Çocuklarına duygularını düzenlemeyi öğreten ebeveynlerin dikkat ettikleri bazı hususlar vardır. Duygu koçluğu yapan ebeveynler çocuklarının deneyimlerini dinlerken ağır eleştiride bulunmaktan kaçınırlar. Bazı zamanlarda çocukların yaşadıkları olaylar ve verdikleri tepkiler komik olur. Böyle zamanlarda bu ebeveynler dalga geçmekten uzak dururlar. Kesinlikle çocuklarını ya da diğerlerini küçümsemezler. Aynı zamanda, çözüm önerilerinde bulundukları kısımda çocukların fikirlerine değer verirler. Çocuklar bir zorluk karşısında ellerinden geleni yapsalar da işlerin yolunda gitmediği zamanlar olur.

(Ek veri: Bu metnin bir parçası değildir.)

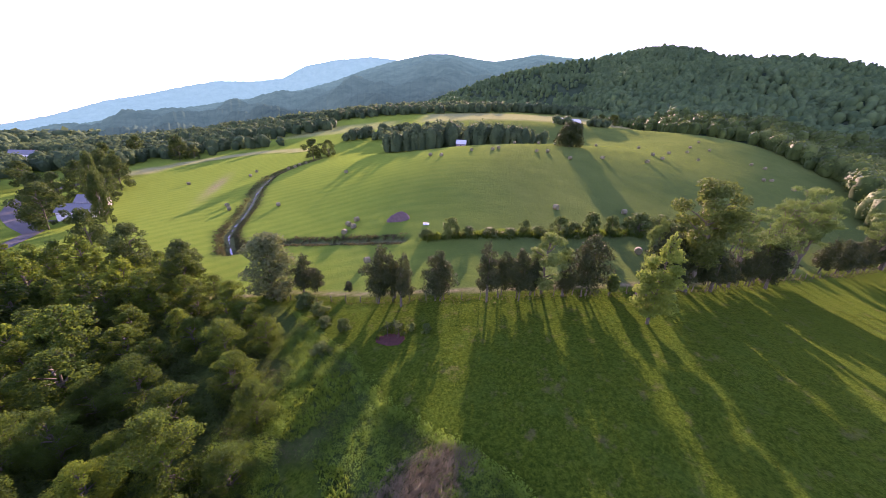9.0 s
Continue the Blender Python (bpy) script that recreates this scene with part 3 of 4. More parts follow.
# ---- far woods: crowns too many and too far to count ----
def crowns(name, at, mat, label, seed, quads=22, grain=0.2):
    """Many far tree crowns in one mesh, each an uneven dome set about with leaf clumps; at holds rows of x, y, z, height, width."""
    rng = np.random.default_rng(seed)
    at = np.array(at, float)
    many, sides = len(at), 6
    turn = rng.uniform(0, 6.28, (many, 1, 1)) + np.arange(sides)[None, None, :] * (6.2832 / sides)
    wide = np.array([0.70, 0.94, 0.70])[None, :, None] * rng.uniform(0.7, 1.18, (many, 3, sides)) * at[:, 4, None, None] / 2
    tall = np.array([0.10, 0.48, 0.80])[None, :, None] * rng.uniform(0.84, 1.12, (many, 3, sides)) * at[:, 3, None, None]
    ring = np.stack([at[:, 0, None, None] + np.cos(turn) * wide, at[:, 1, None, None] + np.sin(turn) * wide, at[:, 2, None, None] + tall], -1).reshape(many, 3 * sides, 3)
    top = at[:, None, :3] + np.stack([0 * at[:, 3], 0 * at[:, 3], at[:, 3] * rng.uniform(0.88, 0.96, many)], 1)[:, None, :]
    dome = np.concatenate([ring, top], 1)
    k = np.arange(sides)
    nxt = (k + 1) % sides
    body = np.concatenate([np.stack([r * sides + k, r * sides + nxt, (r + 1) * sides + nxt, (r + 1) * sides + k], 1) for r in (0, 1)])
    cap = np.stack([2 * sides + k, 2 * sides + nxt, np.full(sides, 3 * sides)], 1)
    start = (np.arange(many) * (3 * sides + 1))[:, None, None]
    domes = (start + body[None]).reshape(-1, 4).tolist() + (start + cap[None]).reshape(-1, 3).tolist()
    at = np.repeat(at, quads, 0)
    n = len(at)
    d = rng.normal(size=(n, 3))
    d[:, 2] = np.abs(d[:, 2]) * 1.1 - 0.35
    d /= np.linalg.norm(d, axis=1)[:, None]
    r = 0.85 + 0.25 * rng.random(n)
    c = at[:, :3] + np.stack([d[:, 0] * r * at[:, 4] / 2, d[:, 1] * r * at[:, 4] / 2, at[:, 3] * (0.5 + 0.48 * d[:, 2] * r)], 1)
    out = d + rng.normal(scale=0.55, size=(n, 3))
    out /= np.linalg.norm(out, axis=1)[:, None]
    side = np.cross(out, rng.normal(size=(n, 3)))
    side /= np.linalg.norm(side, axis=1)[:, None]
    ahead = np.cross(side, out)
    s = (at[:, 4] * grain * (0.7 + rng.random(n)))[:, None]
    b = out * s * 0.25
    quad = np.stack([c - ahead * s, c + side * s - b, c + ahead * s, c - side * s - b], 1)
    leaves = (np.arange(n * 4).reshape(-1, 4) + many * (3 * sides + 1)).tolist()
    me = from_arrays(name, np.concatenate([dome.reshape(-1, 3), quad.reshape(-1, 3)]), domes + leaves, mat, True)
    tagged(new(name, me), label, "woods", kind="stuff")


def clump_of(rng, cx, cy, rx, ry, count, h, w, turn=0.0):
    out = []
    for _ in range(count):
        a, r = rng.uniform(0, 2 * math.pi), math.sqrt(rng.random())
        u, v = rx * r * math.cos(a), ry * r * math.sin(a)
        x, y = cx + u * math.cos(turn) - v * math.sin(turn), cy + u * math.sin(turn) + v * math.cos(turn)
        k = rng.uniform(0.7, 1.2)
        out.append((x, y, gz(x, y) - 0.5, h * k, w * k))
    return out


rng = np.random.default_rng(77)
rows, cols = HX.shape
hill = []
for _ in range(10500):
    i, j = rng.random() ** 0.8 * 13.3, rng.uniform(10, cols - 60) if rng.random() < 0.45 else rng.uniform(140, 290)
    a, b, fi, fj = int(i), int(j), i - int(i), j - int(j)
    p = [(G[a, b] * (1 - fi) + G[a + 1, b] * fi) * (1 - fj) + (G[a, b + 1] * (1 - fi) + G[a + 1, b + 1] * fi) * fj for G in (HX, HY, HZ)]
    if p[2] < gz(p[0], p[1]) - 2:
        p[2] = gz(p[0], p[1]) - 1
    grown = rng.uniform(0.75, 1.25)
    hill.append((*p, rng.uniform(9, 13) * grown, rng.uniform(7, 10) * grown))
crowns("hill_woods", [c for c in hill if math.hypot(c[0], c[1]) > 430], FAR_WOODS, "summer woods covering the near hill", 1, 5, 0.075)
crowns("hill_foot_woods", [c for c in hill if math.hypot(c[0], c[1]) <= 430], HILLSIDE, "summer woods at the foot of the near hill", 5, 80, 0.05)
edge = []
for cx, cy, rx, ry, n, h, w, turn in ((175, 225, 70, 22, 90, 13, 11, 0.85), (235, 320, 90, 30, 120, 13, 11, 0.95), (190, 175, 60, 35, 110, 14, 11, 0.5), (240, 210, 60, 60, 130, 14, 12, 0.6), (165, 145, 35, 14, 40, 13, 10, 0.4), (300, 420, 90, 40, 100, 13, 11, 0.9)):
    edge += clump_of(rng, cx, cy, rx, ry, n, h, w, turn)
edge = [e for e in edge if e[0] > np.interp(e[1], [130, 166, 194, 239, 290, 330], [120, 153, 179, 187, 192, 170]) + 3 and e[1] > fence_y(e[0]) + 16]
crowns("hillside_woods", edge, HILLSIDE, "sunlit woods along the edge of the hay hill", 2, 230, 0.028)
barnwood = []
for cx, cy, rx, ry, n, h, w in ((-76, 236, 16, 9, 26, 14, 8), (-60, 240, 16, 10, 22, 17, 9), (-22, 240, 14, 8, 16, 15, 8), (-2, 244, 12, 7, 12, 14, 8), (-44, 252, 18, 8, 14, 15, 8), (16, 262, 10, 5, 6, 11, 7), (60, 330, 12, 6, 8, 8, 7), (92, 338, 12, 6, 8, 9, 8), (-96, 300, 60, 14, 50, 9, 8)):
    barnwood += clump_of(rng, cx, cy, rx, ry, n, h, w)
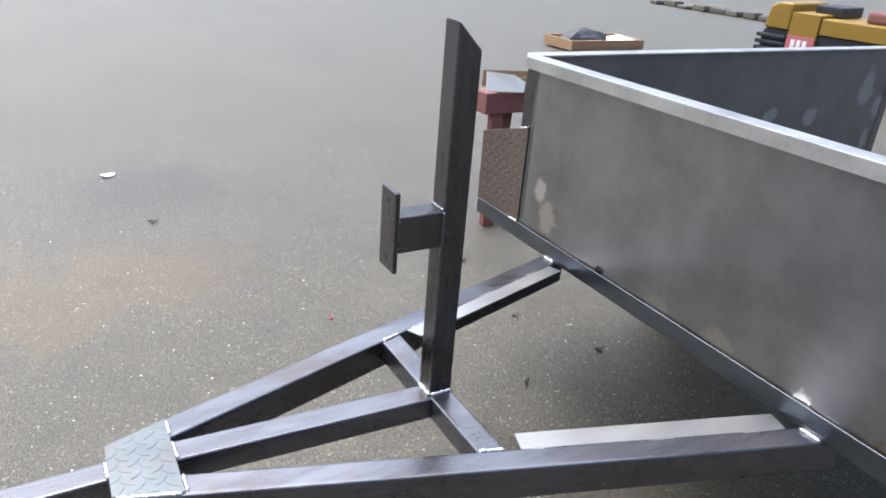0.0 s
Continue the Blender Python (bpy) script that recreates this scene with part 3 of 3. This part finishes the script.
for x in (0.58, 1.30):
    part("floor_bearer", brick(x, x + 0.05, 0.051, 1.199, 0.474, 0.525, 0.005), M_TUBE, trailer, "steel floor bearer")
for x in (0.45, 0.62, 0.80, 0.99, 1.18):
    part("floor_weld", bead((x, 1.256, 0.532), (x + 0.035, 1.256, 0.532), 0.005, int(x * 100)), M_WELD, trailer, "silvery weld bead")

# bracket, hinge and its leaf on the near side
part("bracket_strip", prism([(0.047, 1.020), (0.177, 1.020), (0.177, 1.095), (0.047, 1.095)], -0.062, -0.056, "y", 0.001, 1), M_BURNT, trailer, "heat-stained flat bracket")
part("strip_hole", rod((0.156, -0.0626, 1.040), (0.156, -0.0610, 1.040), 0.0055), M_BLACK, trailer, "drilled hole")
for a, b in (((0.030, -0.062, 1.0965), (0.177, -0.062, 1.0965)), ((0.047, -0.061, 1.018), (0.047, -0.061, 1.094)), ((0.178, -0.064, 1.018), (0.178, -0.064, 1.094))):
    part("strip_weld", bead(a, b, 0.0022, 4), M_WELD, trailer, "thin weld bead")
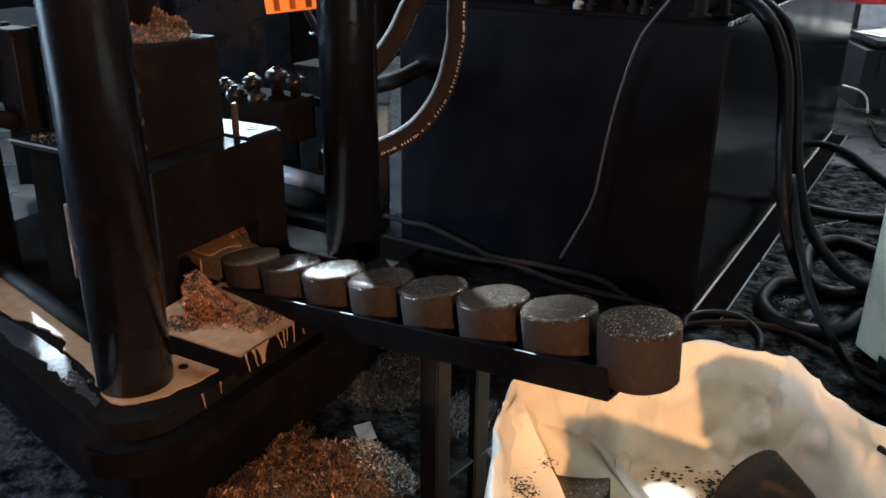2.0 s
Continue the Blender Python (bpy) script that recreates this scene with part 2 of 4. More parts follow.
def lathe(profile, n=40, at=(0, 0, 0), bm=None, cap=True):
    """A turned solid from (radius, z) pairs, bottom to top."""
    bm = bm or bmesh.new()
    rings = []
    for r, z in profile:
        rings.append([bm.verts.new((at[0] + r * math.cos(2 * math.pi * i / n), at[1] + r * math.sin(2 * math.pi * i / n), at[2] + z)) for i in range(n)])
    for a, b in zip(rings, rings[1:]):
        for i in range(n):
            bm.faces.new((a[i], a[(i + 1) % n], b[(i + 1) % n], b[i]))
    if cap:
        bm.faces.new(rings[0][::-1])
        bm.faces.new(rings[-1])
    return bm


def spline(points, steps=10):
    """A smooth line through the points."""
    p = [Vector(q) for q in points]
    p = [p[0] * 2 - p[1], *p, p[-1] * 2 - p[-2]]
    out = []
    for a, b, c, d in zip(p, p[1:], p[2:], p[3:]):
        for i in range(steps):
            t = i / steps
            out.append(0.5 * (2 * b + (c - a) * t + (2 * a - 5 * b + 4 * c - d) * t * t + (3 * b - a - 3 * c + d) * t ** 3))
    out.append(p[-2])
    return out


def tube(points, radius, n=12, steps=10, bm=None):
    bm = bm or bmesh.new()
    line = spline(points, steps)
    rings, normal = [], None
    for i, q in enumerate(line):
        t = (line[min(i + 1, len(line) - 1)] - line[max(i - 1, 0)]).normalized()
        normal = (normal - t * normal.dot(t)).normalized() if normal else t.orthogonal().normalized()
        side = t.cross(normal)
        rings.append([bm.verts.new(q + radius * (normal * math.cos(a) + side * math.sin(a))) for a in [2 * math.pi * k / n for k in range(n)]])
    for a, b in zip(rings, rings[1:]):
        for i in range(n):
            bm.faces.new((a[i], a[(i + 1) % n], b[(i + 1) % n], b[i]))
    bm.faces.new(rings[0][::-1])
    bm.faces.new(rings[-1])
    return bm


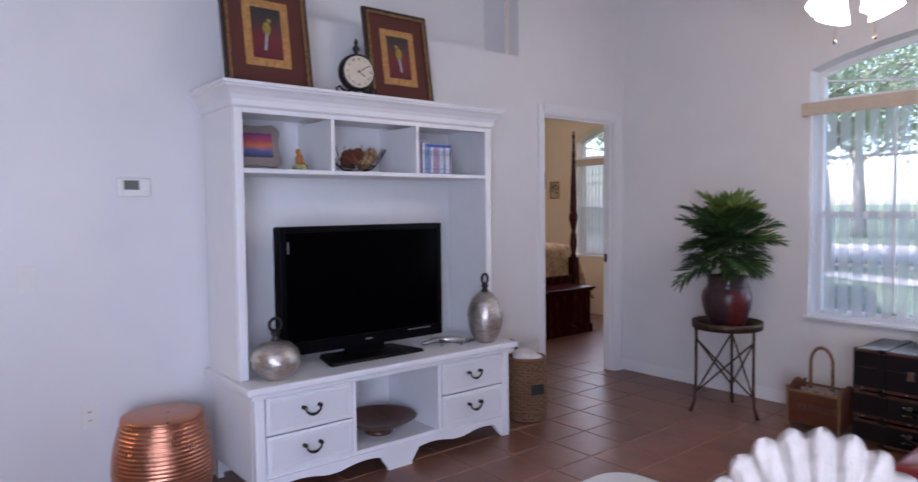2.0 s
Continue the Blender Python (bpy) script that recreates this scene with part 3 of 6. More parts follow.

Duygu koçu ebeveynler başarıları küçük görmezler. Çocuklarını takdir ettikten sonra başka neler yapılabileceğine dair bir sohbet başlatırlar. Olayları çözmek adına yapılan konuşmalarda ebeveynler kendi hedeflerini dayatmazlar. Ortak bir hedef belirlemeye ve çocuklarının ihtiyaçlarına yönelik hareket etmeye özen gösterirler. Çocuklar için o anda “düşman” olarak gözükenlerin tarafını tutmamaya dikkat ederler. Yetişkin dünyasında “çocukça” olarak kabul edilen olayları anlamsız bulmazlar. Çocukları için ne kadar önemli bir mesele olduğunun farkındadırlar. Duygusal bağı önceledikleri için çocuklara “doğru” davranışları dayatmazlar. Tüm aşamaları uygulayan ve yapılmaması gerekenler konusunda hassas olan ebeveynler duygusal farkındalığı yüksek çocuklar yetiştirmekte başarılı olurlar.